I never made an effort to perfect my Hindi afterwards. For, like I said before, I had no use for it, living in Chennai. Occasionally I would come across people who were outraged by my indifference and presented the argument that Hindi was the national language and that it was my duty as an Indian citizen to learn it.
The truth is that our country has no national language. It has official languages, one of which is Tamil. If the purpose of this exercise really is to “connect” our great country together, why aren’t measures being taken to promote southern languages up north? Surely knowing Tamil, Telugu, Malayalam or Kannada (or at the very least, knowing that there are four different languages that are spoken here) would help them when they travel to the South for opportunities? Why must connections be only one way?
I had travelled to Barcelona, San Sebastian and Bilbao, in Spain, on holiday the previous year. Apart from the fact that they’re both beautiful places with lively people, they’re both also centres of linguistic battles that is happening in Spain. In Barcelona, Catalan is the language of choice, as opposed to the Castillan Spanish that is spoken in — say — Madrid, and the people of Barcelona also identify themselves as Catalan.
The regional parliament had voted for the secession process to begin in November 2015, although it was eventually suspended by the Prime Minister for being ‘unconstitutional’. Nevertheless, there is strong support for Catalonian independence. Similarly, San Sebastian and Bilbao, belong to the Basque Country which spreads over the north of Spain and the southwest of France. The Basque National Liberation Movement, which has been going on for three decades now, seeks to achieve independence of the Basque speaking territories from Spain and France. The issues in Barcelona/Catalonia and in Basque Country are more complicated than these few lines above, but make no mistake that they arose because the people of that region identified themselves differently because of their language and culture.

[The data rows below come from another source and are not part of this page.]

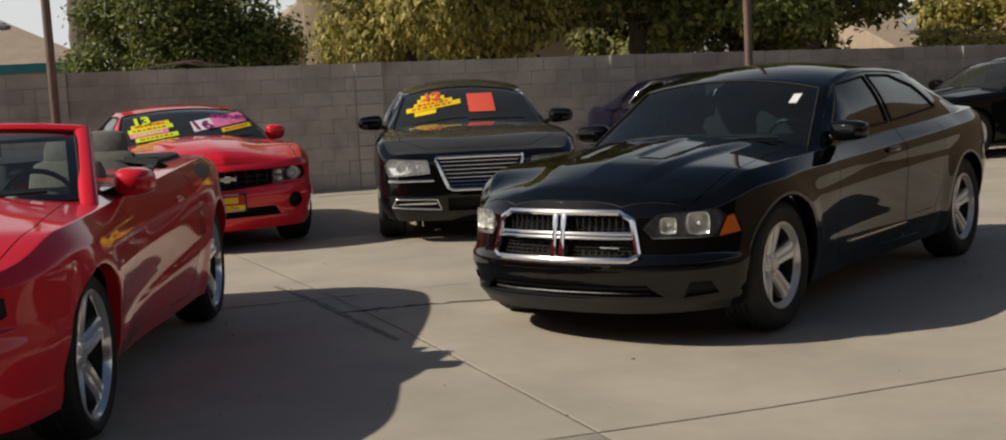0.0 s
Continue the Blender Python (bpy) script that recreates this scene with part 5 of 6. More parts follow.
def build_suv(m, paint, label, kind, name="suv", square_back=False):
    spec = dict(SUV)
    if square_back:
        spec.update(rear_header=-2.0, roof=((0.95, 1.10), (0.6, 1.34), (0.20, 1.58), (-0.4, 1.69), (-1.3, 1.70), (-1.9, 1.675), (-2.02, 1.58), (-2.13, 1.13)), rail=((0.95, 0.74), (0.20, 0.64), (-0.4, 0.65), (-1.3, 0.65), (-1.95, 0.64), (-2.13, 0.76)))
    car = Car(name, m, label, spec, paint, 0.85)
    rear = lambda v: v[0] < -1.4
    # tail lamps that wrap the corner
    for sg in (1, -1):
        wrap = car.body.cut((0, 2), [(-1.99, 1.035), (-1.99, 1.135), (-1.66, 1.14), (-1.66, 1.125)], lambda v: v[1] * sg > 0.7)
        if wrap.f:
            car.add("tail_lamp_wrap", wrap, RED_LENS, lift=0.012)
        pl = [(0.36, 1.085), (0.46, 1.01), (0.62, 0.955), (0.80, 0.96), (0.95, 1.02), (0.95, 1.135), (0.60, 1.138), (0.40, 1.115)]
        p = car.body.cut((1, 2), pl if sg > 0 else mirrored(pl), lambda v: v[0] < -1.94)
        lp = car.add("tail_lamp", p, RED_LENS, "red tail lamp with a clear lower band", lift=0.012)
        q = Skin(list(p.v), list(p.n), list(p.f)).cut((1, 2), [(sg * 0.46, 1.05), (sg * 0.62, 0.972), (sg * 0.82, 0.98), (sg * 0.80, 1.06)])
        if q.f:
            part("clear_band", q.mesh("clear_band", 0.016), LAMP_INNER, lp)
        pl = [(0.50, 0.52), (0.76, 0.53), (0.76, 0.565), (0.50, 0.56)]
        q = car.body.cut((1, 2), pl if sg > 0 else mirrored(pl), rear)
        if q.f:
            car.add("reflector", q, RED_LENS, lift=0.004)
    car.plate(-2.235, 0.90, rear=True)
    part("maker_badge", box(0.02, 0.12, 0.05, (-2.20, 0, 1.02), 0.01), CHROME, car.root)
    car.arches(((1.345, 0.36), (-1.345, 0.365)), 0.40)
    car.recess("tailgate_handle_recess", car.body, (1, 2), [(-0.25, 0.975), (0.25, 0.975), (0.25, 0.995), (-0.25, 0.995)], rear, 0.02, GAP, (1, 0, 0))
    side_doors(car, [[(0.72, 0.38), (0.78, 0.7), (0.70, 1.10), (-0.22, 1.12), (-0.22, 0.38)], [(-0.24, 0.38), (-0.24, 1.12), (-1.02, 1.14), (-1.0, 0.9), (-0.86, 0.66), (-0.84, 0.38)]])
    car.windscreen(TINT_GLASS, DARK_GLASS, [([(0.66, 1.14), (-1.40, 1.20), (-1.60, 1.32), (-1.66, 1.46), (-1.1, 1.52), (-0.3, 1.535), (0.20, 1.50)], DARK_GLASS)], rear=False)
    gl = car.roof.cut((1, 2), [(-0.62, 1.22), (0.62, 1.22), (0.55, 1.55), (-0.55, 1.55)], lambda v: v[0] < -1.7)
    pane = car.add("rear_window", gl, DARK_GLASS, lift=-0.003)
    part("rear_wiper", tube([(-2.14, -0.05, 1.20), (-2.12, -0.25, 1.235), (-2.11, -0.40, 1.26)], 0.012), PLASTIC, pane)
    part("roof_spoiler", box(0.13, 1.02, 0.03, (-1.80, 0, 1.615), 0.012, (0, -14, 0)), paint, car.root)
    for sg in (1, -1):
        for bx in (-0.22, -1.02):
            part("door_pillar", tube([(bx, sg * 0.885, 1.17), (bx, sg * 0.79, 1.36), (bx, sg * 0.66, 1.52)], 0.022, flat=1.6), PLASTIC, car.root)
        if kind == "trim":
            part("window_trim", tube([(0.6, sg * 0.865, 1.12), (-0.9, sg * 0.875, 1.165), (-1.45, sg * 0.85, 1.20), (-1.60, sg * 0.765, 1.32), (-1.76, sg * 0.69, 1.46)], 0.010), CHROME, car.root)
        elif kind == "rails":
            part("roof_rail", tube([(0.1, sg * 0.58, 1.63), (0.0, sg * 0.58, 1.69), (-1.4, sg * 0.57, 1.70), (-1.5, sg * 0.57, 1.64)], 0.018), PLASTIC, car.root)
        part("sill_cladding", box(1.7, 0.04, 0.14, (0.0, sg * 0.885, 0.36), 0.015), PLASTIC, car.root)
    skirt = car.body.cut((1, 2), [(-0.93, 0.28), (0.93, 0.28), (0.93, 0.50), (-0.93, 0.50)], lambda v: v[0] < -1.78)
    car.add("rear_bumper_cladding", skirt, PLASTIC, "matt black lower bumper", lift=0.012)
    car.cabin(-1.6, 0.80)
    car.mirrors(0.66, 0.98, 1.16, paint, (0.15, 0.24, 0.19))
    car.handles((-0.05, -0.85), 0.98, paint)
    car.wheels((1.345, -1.345), 0.368, ("five_curved", 0.262, ALLOY), 0.80)
    car.close()
    return car


build_convertible(on_ground(-2.78, 7.335, -88.5))
build_charger(on_ground(1.655, 9.43, -126.25))
build_charger(on_ground(-6.80, 5.97, -53.7), True)
build_coupe(on_ground(-3.435, 14.729, -67.9))
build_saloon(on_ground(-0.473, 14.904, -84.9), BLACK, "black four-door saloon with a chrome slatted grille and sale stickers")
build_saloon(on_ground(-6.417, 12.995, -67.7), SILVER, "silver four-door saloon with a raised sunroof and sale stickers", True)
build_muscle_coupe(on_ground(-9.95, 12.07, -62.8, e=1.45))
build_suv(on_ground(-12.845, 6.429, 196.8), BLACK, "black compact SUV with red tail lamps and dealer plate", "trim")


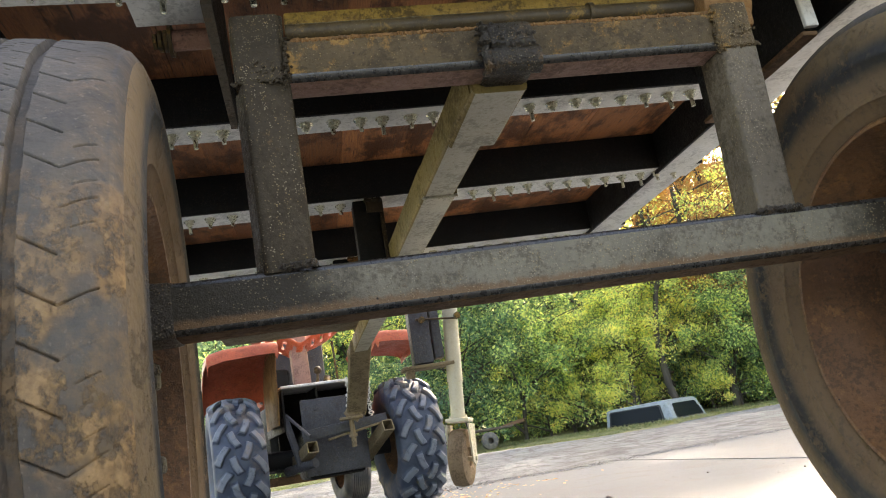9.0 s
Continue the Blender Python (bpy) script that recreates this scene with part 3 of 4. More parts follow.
box(bm, (-0.424, 0.024, 0.821), (-0.337, 0.121, 0.8305), 0.001)
plate = part("plate", bm, "silver", trailer, "square silver plate")
ob = new("bolt", BOLTS[2])
ob.parent, ob.matrix_basis = plate, pose(-0.379, 0.046, 0.821)
for x, y1, z1 in ((-0.33, 0.31, 0.753),):
    bm = bmesh.new()
    prof = [(0.045, 0.831), (0.045, 0.80), (y1 - 0.01, z1), (y1 + 0.004, z1 + 0.012), (y1, 0.82), (y1 - 0.06, 0.922), (0.045, 0.921)]
    a = [bm.verts.new((x - 0.007 + 0.012 * max(0, y - 0.05), y, z)) for y, z in prof]
    b = [bm.verts.new((x + 0.006, y, z)) for y, z in prof]
    bm.faces.new(a)
    bm.faces.new(b[::-1])
    for i in range(len(prof)):
        j = (i + 1) % len(prof)
        f = bm.faces.new((a[j], a[i], b[i], b[j]))
        f.material_index = 1
    bmesh.ops.recalc_face_normals(bm, faces=bm.faces)
    part("gusset", bm, ["black", "plate"], trailer, "thin gusset plate with a pale edge")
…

At this juncture, I feel compelled to point out that Spain is a country of roughly 46 million people and is a little larger than Rajasthan. Here’s a country whose population is lesser than Tamil Nadu’s, a country which only speaks four languages in all, having not one, but two language-based secession movements!
India speaks twenty two officially-recognised languages. The Census of 2001 revealed that there are 234 identifiable mother tongues that are spoken in our country, a little more than ten times the number of official languages. We are a country of a billion with two hundred tongues, and yet, we are one. That the Union Government could even think that they could condense India’s vast and diverse linguistic history and heritage into one “official” language, is not only farfetched and impractical, but is also against everything that our country stands for.